To make things worse, the regulated pricing structure makes it unattractive for drivers to accept short fares. Not only do drivers routinely turn down short trips but each day up to 20 per cent of Melbourne's taxis sit empty at the airport, waiting for longer fares to materialise. In the meantime, elderly and disabled consumers, whose trips are often local, struggle to find a cab.
The costs all this imposes on consumers are obvious. Less obvious, but no less important, are the forgone opportunities.
Mobile apps and other smart technologies create immense scope to use taxis as a highly flexible complement to public transport, increasing infrastructure efficiency. For example, in less regulated taxi markets, demand responsive transit provides door-to-door bookable share rides, with fares far below those for conventional service.
But contrast that with what happened when Riviera Taxis last year trialled a Share a Fare service along an under-served bus route between Paynesville and Bairnsdale in country Victoria.
The service was enthusiastically welcomed by the community as well as by the bus company, which had no interest in increasing the frequency of its services; but it was shut down as breaching the state's bus and taxi regulations.
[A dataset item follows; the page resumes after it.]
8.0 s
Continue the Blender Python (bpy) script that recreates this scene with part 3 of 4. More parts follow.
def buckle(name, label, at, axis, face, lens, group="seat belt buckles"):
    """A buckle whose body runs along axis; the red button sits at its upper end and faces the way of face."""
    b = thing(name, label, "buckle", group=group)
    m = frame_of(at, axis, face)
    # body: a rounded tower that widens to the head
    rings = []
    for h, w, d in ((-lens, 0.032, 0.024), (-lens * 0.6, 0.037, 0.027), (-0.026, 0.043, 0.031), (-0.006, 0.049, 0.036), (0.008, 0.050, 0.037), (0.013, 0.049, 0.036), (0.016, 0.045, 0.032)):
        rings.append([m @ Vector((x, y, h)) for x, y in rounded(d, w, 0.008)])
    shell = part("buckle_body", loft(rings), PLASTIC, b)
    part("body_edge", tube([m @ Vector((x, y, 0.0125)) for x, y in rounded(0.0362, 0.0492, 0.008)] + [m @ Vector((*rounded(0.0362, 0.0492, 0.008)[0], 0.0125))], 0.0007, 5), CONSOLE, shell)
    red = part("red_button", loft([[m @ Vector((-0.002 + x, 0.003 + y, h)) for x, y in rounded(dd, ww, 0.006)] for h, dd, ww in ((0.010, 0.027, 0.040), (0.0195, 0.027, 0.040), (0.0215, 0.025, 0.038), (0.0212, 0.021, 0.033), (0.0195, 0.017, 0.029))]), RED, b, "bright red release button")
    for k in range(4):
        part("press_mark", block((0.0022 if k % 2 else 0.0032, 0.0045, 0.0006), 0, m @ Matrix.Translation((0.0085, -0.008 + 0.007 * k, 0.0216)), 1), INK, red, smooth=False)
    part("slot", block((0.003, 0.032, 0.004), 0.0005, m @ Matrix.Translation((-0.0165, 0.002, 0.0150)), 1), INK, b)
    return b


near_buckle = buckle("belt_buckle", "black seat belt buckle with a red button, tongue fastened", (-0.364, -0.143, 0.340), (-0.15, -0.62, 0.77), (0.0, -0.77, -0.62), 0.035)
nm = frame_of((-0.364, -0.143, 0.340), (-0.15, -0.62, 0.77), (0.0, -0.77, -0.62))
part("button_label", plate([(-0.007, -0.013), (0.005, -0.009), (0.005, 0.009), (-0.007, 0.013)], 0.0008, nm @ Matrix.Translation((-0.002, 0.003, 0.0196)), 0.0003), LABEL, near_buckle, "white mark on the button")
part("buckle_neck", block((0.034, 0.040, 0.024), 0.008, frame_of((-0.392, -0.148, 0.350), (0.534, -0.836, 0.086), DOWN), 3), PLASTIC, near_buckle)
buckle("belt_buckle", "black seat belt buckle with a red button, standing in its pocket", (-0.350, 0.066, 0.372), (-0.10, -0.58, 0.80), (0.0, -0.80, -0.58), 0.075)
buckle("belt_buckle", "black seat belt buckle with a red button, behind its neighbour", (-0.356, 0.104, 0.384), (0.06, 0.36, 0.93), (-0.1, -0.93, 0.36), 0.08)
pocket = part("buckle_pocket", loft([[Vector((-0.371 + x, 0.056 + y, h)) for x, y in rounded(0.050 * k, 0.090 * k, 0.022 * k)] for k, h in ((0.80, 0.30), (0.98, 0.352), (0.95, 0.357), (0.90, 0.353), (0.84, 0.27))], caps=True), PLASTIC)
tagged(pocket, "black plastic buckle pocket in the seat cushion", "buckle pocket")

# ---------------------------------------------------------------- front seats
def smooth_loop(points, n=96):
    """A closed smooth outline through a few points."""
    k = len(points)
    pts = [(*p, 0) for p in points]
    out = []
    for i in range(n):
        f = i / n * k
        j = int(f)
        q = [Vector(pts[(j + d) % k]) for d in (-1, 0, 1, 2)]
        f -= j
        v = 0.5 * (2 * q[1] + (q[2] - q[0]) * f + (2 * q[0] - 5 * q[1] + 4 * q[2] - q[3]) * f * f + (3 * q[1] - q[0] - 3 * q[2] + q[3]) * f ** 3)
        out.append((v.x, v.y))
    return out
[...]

The inquiry's sweeping reforms would address those inefficiencies. They would greatly ease entry restrictions, without removing them altogether; strengthen quality regulation and introduce effective consumer protection; establish remuneration arrangements that would make this an industry worth working in; create new options for disabled consumers; curtail Cabcharge's market power; and encourage market-driven innovation in how taxi services are provided.
As one would expect from an inquiry conducted by Allan Fels and David Cousins, two of Australia's most distinguished public servants, the reform package is finely balanced. Licence values would decline by about 50 per cent, still leaving them above the competitive level; and fares would still be higher than in a fully liberalised market, in part to cover the costs of higher driver remuneration and better quality service.
Consumers would certainly benefit through materially lower fares, reduced waiting times and better motivated drivers; but in an ideal world, it would have been desirable to go even further.
The best, however, is too readily the enemy of the good, and this package would make a real difference. That is why the Victorian government is under enormous pressure to subtly scale it back, compromising, if not eliminating, the gains it would bring.
The licence owners are past champions at that game, having buried more liberalisation attempts than they have had hot dinners.
Crying hardship, they front the lobbying but the real puppet-masters are Cabcharge - whose monopoly allows it to clip the ticket on every part of the industry - and the two deep-pocketed taxi dispatch systems, one of which Cabcharge owns.
The question is whether they have at last met their match. That is the question Ted Baillieu must answer on Wednesday; all of Australia will be watching.